Transform negative feedback and repetitive tasks in prospecting to your benefit. We’re all familiar with this saying when tackling personal obstacles.
Here at IKO, we apply this to everything … including prospecting. When hunting for (net) new business, there are many…many lemons… and we help transform these lemons to lemonade (or at least make them a bit juicier):
You can’t get your hand on that email / telephone number
We use an automated prospecting email tool to reach out via email. This is less intrusive and energy consuming than calling, and we can track prospect’s interactions with our emails.
“How do you get their emails?” you ask – well, that’s part of the parcel of email automation. For sales tools like ours, or quick alternatives like Email Hunter or Get Email, contacts’ emails are automatically generated 80% of the time.
Tip : For those who prefer calling their pre-defined list of contacts first before emailing, have no fear! This can still be done, but the contact or lead will then be inputted into the same automated follow-up email strategy, and interaction scoring.
When you call / email that person, you are not even sure of their possible interest, and hope for the best
Using the scored interactions that we mentioned earlier, we can make more strategic/prioritized calling actions. Those who respond favourably, fabulous! We already knew our offer piqued their interest, since they opened and clicked our email several times (or forwarded).
For those who are not, we then put follow-up tasks to get back in touch with that lead with whom we had a brief exchange (instead of getting it lost in the pack).
If you get lucky, you pass the gatekeeper after 8 to 12 attempts, only to get a prompt “no” following a desperate elevator pitch attack. Of course, you’ve interrupted their day!
The last lemon is where it hurts most, since we have already invested so much time in transforming lemons one and two.
This is where we should focus our efforts most on.
We treat direct negative responses… each one. This is the area to focus most of our energy on. Here are some of the email response types and techniques that we apply in our SDRs process (Sales Development Reps or prospecting specialists). We have classed the types of negative responses into five categories, giving the option of email or phone (if the prospect responds with his/her signature and detailed info).
The polite “Not interested right now / at the moment / not right time”
C-level translation: Something caught my eye but I’m too busy to read through this.
What that means for you: They still leave a door open using “at the moment / right now”.
How to react: Say thanks (phone or email) and say – don’t ask – that you have put a note to reconnect in x amount of time. Add them to LinkedIn. You are showing that you respect their need for time while not giving up.
Why: When following up you will have a stronger alibi: “we connected x time ago, and at the time we thought to get in touch later to discuss…”.
The unaggressive “We don’t need your services / not interested / no thanks”
C-level translation: I get a ton of these emails, I probably haven’t read the entire offer.

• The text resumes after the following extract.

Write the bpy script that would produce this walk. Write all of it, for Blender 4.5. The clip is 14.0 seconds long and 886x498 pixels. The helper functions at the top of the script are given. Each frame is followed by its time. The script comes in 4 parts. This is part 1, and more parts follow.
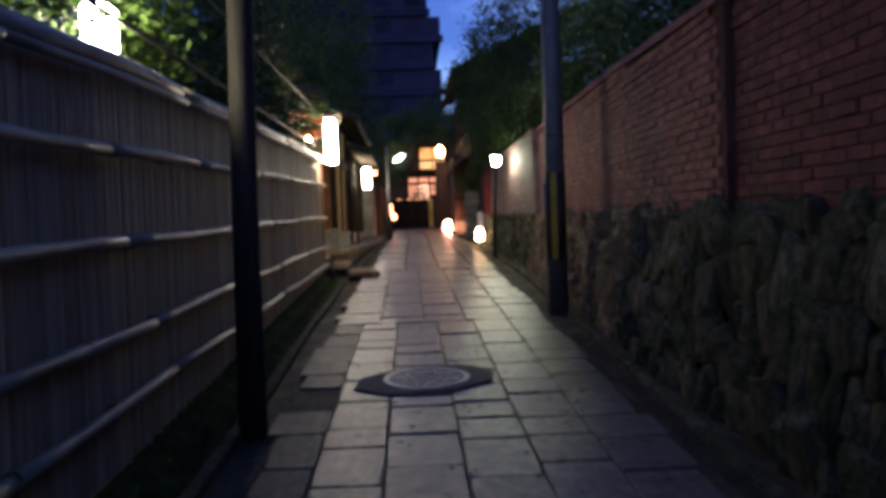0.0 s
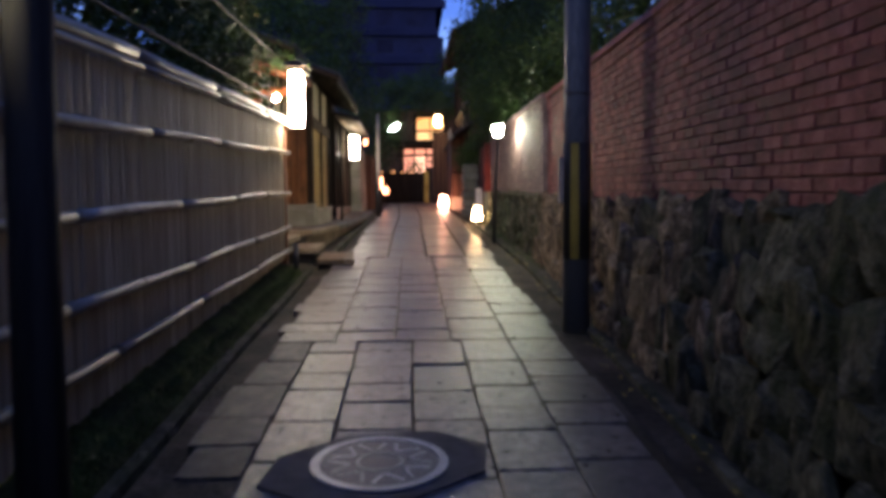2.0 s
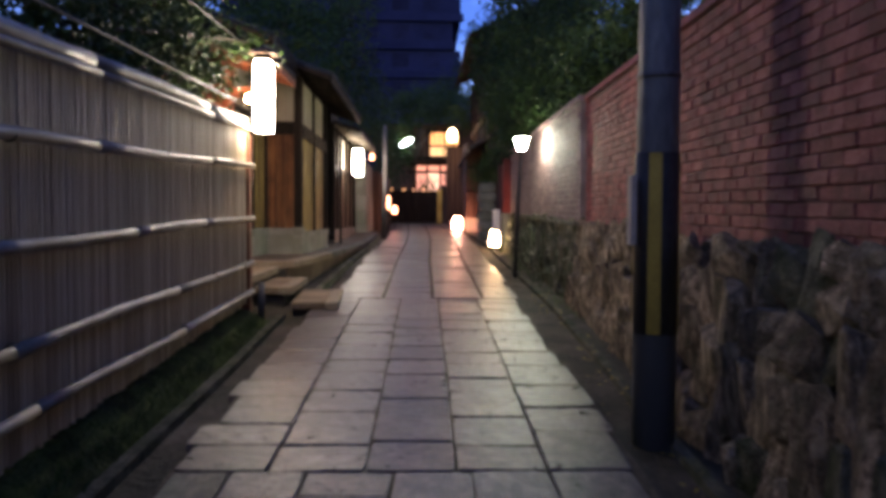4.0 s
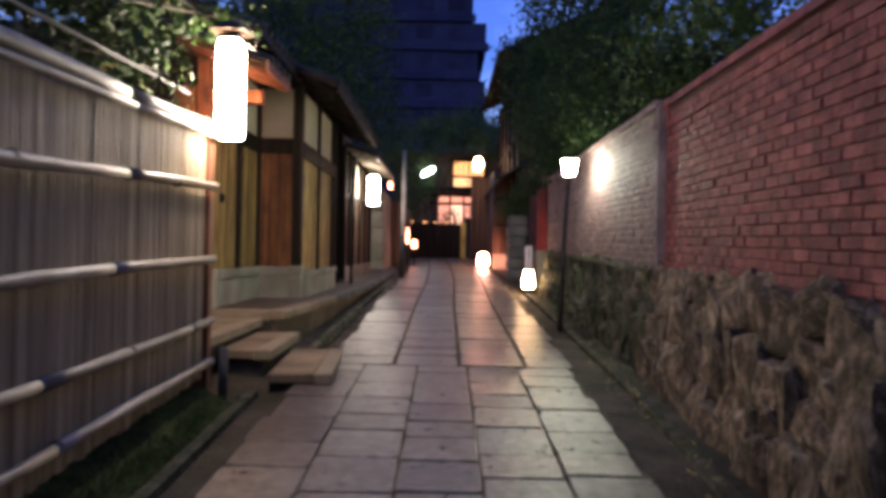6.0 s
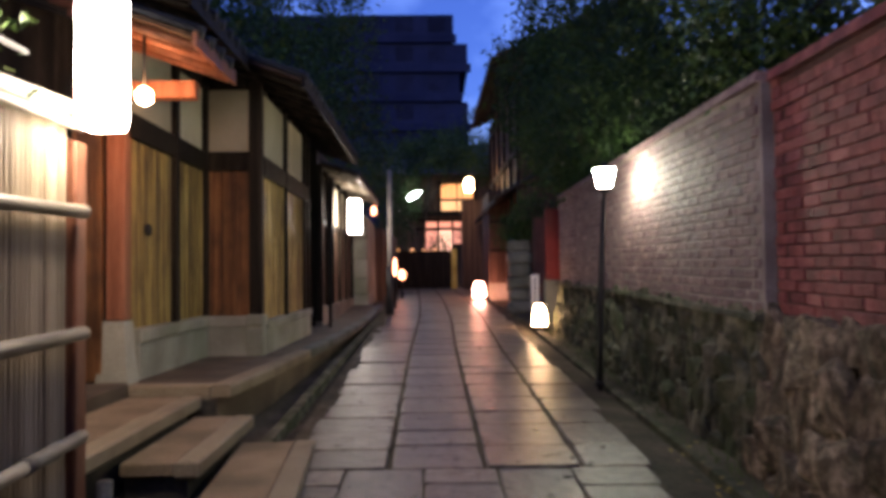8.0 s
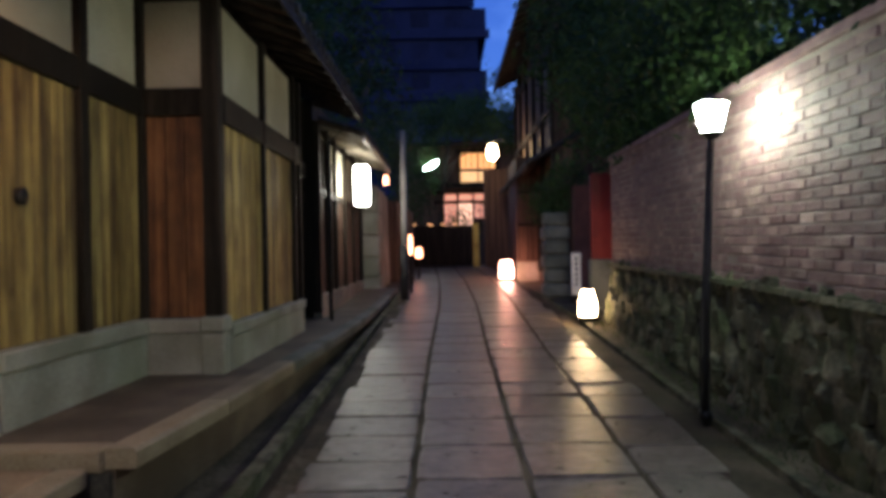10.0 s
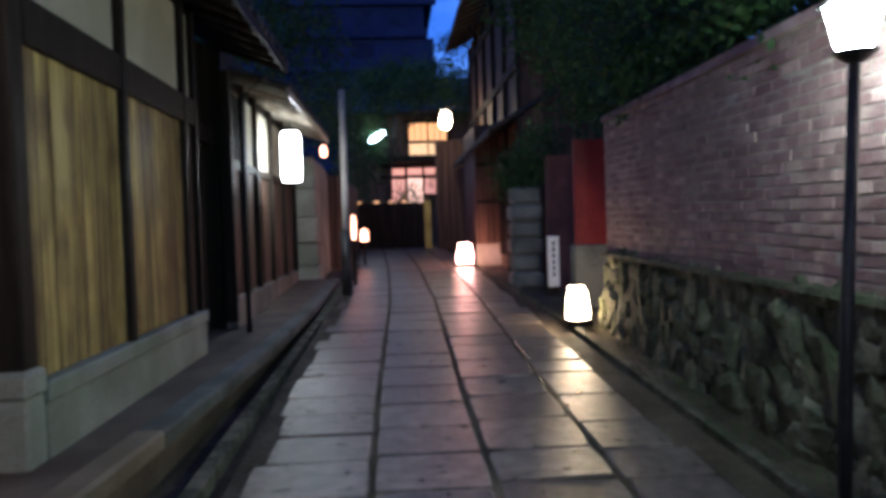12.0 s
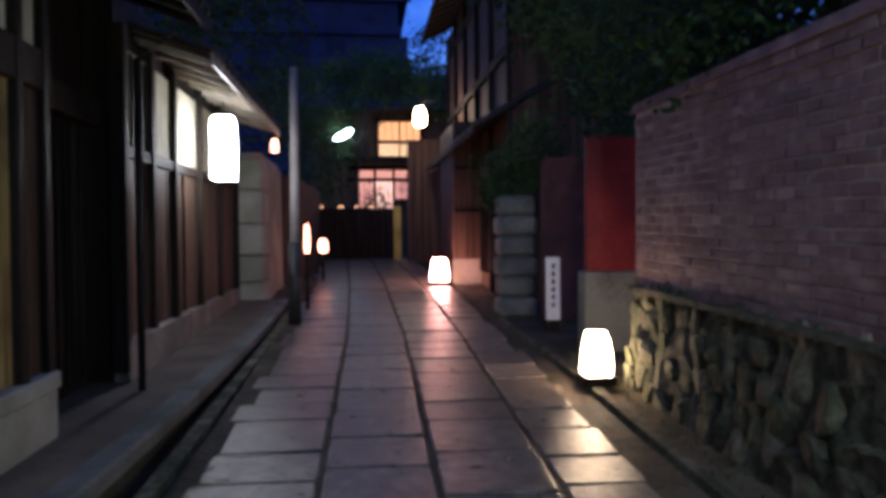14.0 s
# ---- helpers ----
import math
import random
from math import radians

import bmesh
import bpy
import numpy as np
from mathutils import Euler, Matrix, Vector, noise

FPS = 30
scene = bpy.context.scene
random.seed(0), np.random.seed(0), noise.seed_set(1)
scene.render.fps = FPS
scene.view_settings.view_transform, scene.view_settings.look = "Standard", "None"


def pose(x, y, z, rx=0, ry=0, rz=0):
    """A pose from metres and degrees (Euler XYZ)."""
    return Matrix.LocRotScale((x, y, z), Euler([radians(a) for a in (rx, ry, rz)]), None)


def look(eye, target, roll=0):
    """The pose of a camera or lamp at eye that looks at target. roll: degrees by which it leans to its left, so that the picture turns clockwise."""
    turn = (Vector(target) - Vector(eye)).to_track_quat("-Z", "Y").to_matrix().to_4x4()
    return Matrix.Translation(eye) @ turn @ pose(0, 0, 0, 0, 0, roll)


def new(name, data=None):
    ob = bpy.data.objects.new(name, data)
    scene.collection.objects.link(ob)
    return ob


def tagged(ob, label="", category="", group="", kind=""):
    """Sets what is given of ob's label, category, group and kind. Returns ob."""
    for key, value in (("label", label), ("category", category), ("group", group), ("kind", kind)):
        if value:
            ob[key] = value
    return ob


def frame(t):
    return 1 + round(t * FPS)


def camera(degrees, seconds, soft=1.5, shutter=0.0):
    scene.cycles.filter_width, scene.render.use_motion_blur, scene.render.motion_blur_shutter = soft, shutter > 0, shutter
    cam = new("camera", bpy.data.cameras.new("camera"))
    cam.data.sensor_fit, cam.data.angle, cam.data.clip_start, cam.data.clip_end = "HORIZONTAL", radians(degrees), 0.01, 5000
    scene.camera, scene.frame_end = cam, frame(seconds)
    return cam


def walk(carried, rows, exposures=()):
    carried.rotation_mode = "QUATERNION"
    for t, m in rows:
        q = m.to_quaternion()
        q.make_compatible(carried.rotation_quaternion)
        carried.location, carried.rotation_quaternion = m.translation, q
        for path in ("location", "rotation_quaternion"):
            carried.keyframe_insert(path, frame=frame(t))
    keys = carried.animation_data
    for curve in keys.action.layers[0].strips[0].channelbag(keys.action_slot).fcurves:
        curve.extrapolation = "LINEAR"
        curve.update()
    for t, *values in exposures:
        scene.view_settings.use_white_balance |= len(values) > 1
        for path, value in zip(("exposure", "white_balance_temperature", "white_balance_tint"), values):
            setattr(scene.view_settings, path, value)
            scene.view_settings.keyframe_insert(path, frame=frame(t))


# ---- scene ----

What that means for you: Try to get in another way, using this contact.
How to react: Contact to say thanks and ask who would be interesting in [insert pain point you help solve]. It’s possible they missed the point in what you were offering.
Why: It triggers hesitation / curiosity if you mention their pain point, as well as their feeling of hierarchy if you ask for someone else.
The easy escape *whew* “I’m leaving / I’m not the right person”
C-level translation: I thankfully don’t have to deal with this anymore so I’m being honest.
What that means for you: Jackpot!
How to react: Contact to say thanks, add them to LinkedIn, and ask for that new person’s name (or someone who may know it).
Why: Excellent alibi for calling the new arrival and you win another contact for a new company!
The wary “We don’t have the budget”
C-level translation: I went straight to the pricing page of your site. In relation to your pitch, the value seems far off.
What that means for you: They have not understood the value of your offer.
How to react: Contact to say thanks, mention the benefit / ROI you currently provide to clients and therefore you reached out. Ask when a budget will be allotted to addressing their pain point.
Why: Gently reminds them of the value add possible and can be a good follow up support.
The dismissive “We have our own resources / another tool (that is not a competitor)”
C-level translation: I think I understand your value and we have someone / something that already delivers it.
What that means for you: If you do not outsource, or the tool they mention is not a direct competitor, they haven’t understood your offering.
How to react: Contact to say thanks, and ask them for clarification on what they already have for personal knowledge. If they have indeed misunderstood, blame yourself for lack of clarity and rephrase your offering.
Why: This gives you a window of opportunity to set things right.
The doubtful “not the right fit”
C-level translation: We have a very niche market / our business is too complicated or specialised.
What that means for you: This can be a good potential for feedback.
How to react: Contact to say thanks and show interest in how their business is structured to better understand why it is not a fit. Also, explain that this will be for your own personal knowledge and future reference. While chatting, ask for a referral (of course!).
Why: This gets them talking. You may potentially identify a need elsewhere, or create rapport.
Using smart tactics and tools such as automation or targeted calling are the key ways to shorten the beginning of your sales process and identify those projects quicker. Your focus and energy then will be shifted to trying to transform those “no’s” into a “yes”, giving you more potential to identify projects and sweeten the deal on your prospecting efforts.